This post is by Jason Horejs, regular contributing writer for FineArtViews. Jason Horejs and his wife, Carrie, own Xanadu Gallery in Scottsdale, AZ., which they founded in 2001. Jason also publishes RedDotBlog.com, a resource for artists interested in creating and strengthening relationships with galleries, as well as those looking to sharpen their own selling skills.
If you’ve been in the art business for any length of time, you’ve probably experienced an art sales slump. I’m not talking about an overall drop in the market (like the one we experienced during the years following the Great Recession), nor am I talking about a general lack of exposure and sales opportunities. Those are different issues altogether. What I’m talking about is a sudden decline (or disappearance!) of sales when things had been humming along and sales had been coming at a steady pace. No matter how hard you try, or how hard you work, you can’t seem to get the next sale to happen.
Two or three days without sales are to be expected in a gallery setting, but longer periods, especially during a busy season, are more unusual. That said, they do happen from time to time.
By the simple law of averages and the random nature of business, you are unlikely to have a 100% consistent stream of customers and sales. Some days are busy, others are not. The law of averages also means that from time to time, the slow days are going to pile up together and give you the dreaded slump.

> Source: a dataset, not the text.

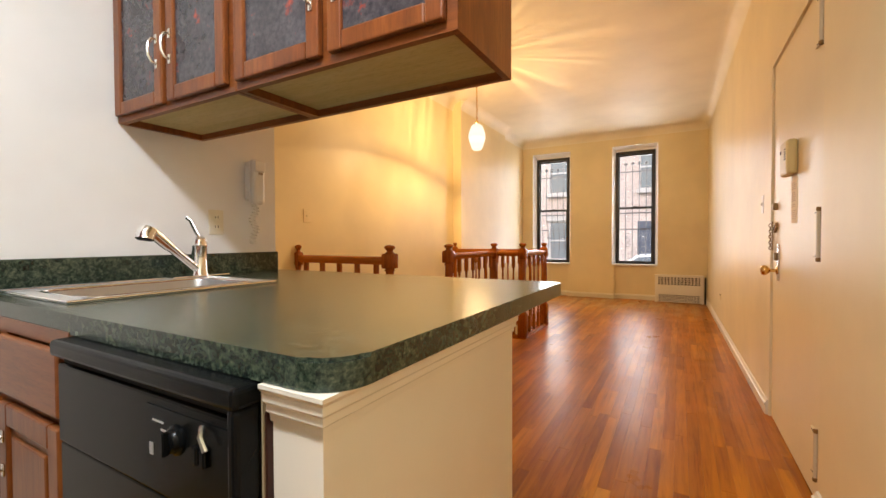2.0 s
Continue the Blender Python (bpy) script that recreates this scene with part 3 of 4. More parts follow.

During the first few years that I had the gallery, sales slumps nearly killed me. I would wake up in a cold sweat at night. I would lose my appetite. I would pace. I would panic.
“IS ANYTHING EVER GOING TO SELL AGAIN!?” I would want to shout.
If you’ve experienced a slump, you know exactly what I’m talking about.
Over the years, I like to think that I have become more rational about sales slumps. Experience has taught me that if we stay on course with our marketing and sales efforts, every slump ends. I’ve also learned some tricks that have helped us navigate slow periods.
It’s amazing how quickly you can become accustomed to a lack of sales. You start to think of it as the norm. Pretty soon you start to feel like you might as well not bother trying because nothing is working anyway. Resist this feeling with all your power. A vicious cycle begins when you start believing that you’re never going to sell anything again. When you believe it, you stop trying as hard, and so you are less likely to make sales, which reinforces your feeling that it’s not worth trying. Keep following up, keep working!
Think Back to Previous Slump-Ending Sales
Knowing that sales slump happen, that they are a normal part of the business cycle can help alleviate the panic. I’ve created a mental catalog of sales that happened at the end of previous slumps. I find that thinking back to these sales serves as a great reminder that “this too shall pass.”